Blocks are the basic coding unit, and the DCT is applied at this block level. Each block contains 64 component pixels arranged in an 8-by-8 order. After the DCT, the resulting 8-by-8 block of coefficients are quantized, zig-zagged, grouped in run-level pairs (the number of zero coefficients preceding each non-zero coefficient is the "run"; the nonzero coefficient, itself, is the "level") and finally, Huffman encoded. Because these operations are very math intensive, only the Huffman coding is performed by the CPU.

The embedded microprocessor also handles the rate-control function of the encoder. Rate-control algorithms are feedback mechanisms that regulate the number of bits generated during the transform coding process over a given elapsed time. They're typically divided into two groups--fixed or variable.

For a fixed data rate, the output bit stream must be constant to ensure the encoder operates properly with a fixed-rate communications channel, such as satellite. Equally important, it must also ensure that decoder receiving the fixed-rate bit stream operates properly. Over a period of time determined by the size of the encoder's output or channel buffer, the average number of bits per macroblock must be held below a fixed threshold to prevent the decoder's video output from underflowing or overflowing. As a result, the quality of the video varies inversely with the image complexity.

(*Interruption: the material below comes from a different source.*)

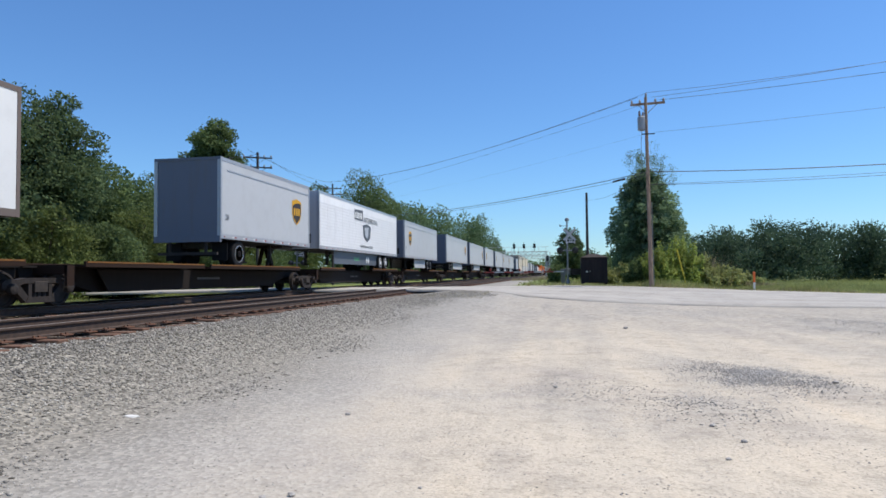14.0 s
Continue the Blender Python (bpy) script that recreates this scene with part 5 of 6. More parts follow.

When in a variable data-rate mode, the instantaneous bit rate is allowed to vary continuously in proportion to the level of complexity of the image. This is also known as "constant quality" bit-rate encoding. Variable rate control can be useful when there are multiple channels being multiplexed onto a single transport stream, or in a closed-loop system such as DVD. By knowing the type of the source material in advance (using so-called forward-analysis techniques), the encoder can optimize the image compression, based on statistics and image complexity, and set priorities.